Por su parte, las políticas internas de la compañía como las referidas a la moderación de contenidos han pasado por actualizaciones sucesivas que las han dejado en un cuerpo de normas confusas y reactivas. El contenido nocivo solo se elimina cuando es denunciado por los usuarios y todo el mundo ha tenido tiempo de consumirlo. Los encargados de revisarlo son una fuerza de trabajo generalmente mal pagada de contratistas terceros. Se sospecha que la compañía se salta sistemáticamente sus propias normas en esta materia por presiones desde fuera y también desde dentro, como se ha visto en otro de los episodios recientes en la evolución de la red social comentado en un artículo anterior: el de la sección de noticias. Las tornas han cambiado y los empleados ya no filtran a la prensa que se esté silenciando a las opiniones conservadoras, sino favoreciéndolas.

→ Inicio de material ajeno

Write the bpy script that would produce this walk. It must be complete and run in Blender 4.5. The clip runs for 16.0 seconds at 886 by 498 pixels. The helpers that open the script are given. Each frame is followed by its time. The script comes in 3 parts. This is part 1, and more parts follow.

En cuanto a fichajes de personal, en esos artículos anteriores se mencionaba también el de Joel Kaplan recuperado de la administración Bush hijo e incorporado a Facebook para tranquilidad de usuarios y políticos conservadores que desconfían de las llamadas «élites liberales» de Silicon Valley. Suyas fueron las decisiones de ignorar las alarmas de polarización del algoritmo de recomendación de grupos o la de bloquear Common Ground, una nueva función para «minimizar el contenido tóxico y favorecer una discusión civilizada». Se sospecha que este vicepresidente de políticas públicas globales es, además, el que ha intercedido a favor de un polémico comentarista ultra. La compañía ha establecido una especie de sistema por puntos que avisa a los medios de que pueden ser sancionados. Esos avisos están desapareciendo misteriosamente de los registros por presiones externas de los anunciantes e internas de ejecutivos como Kaplan.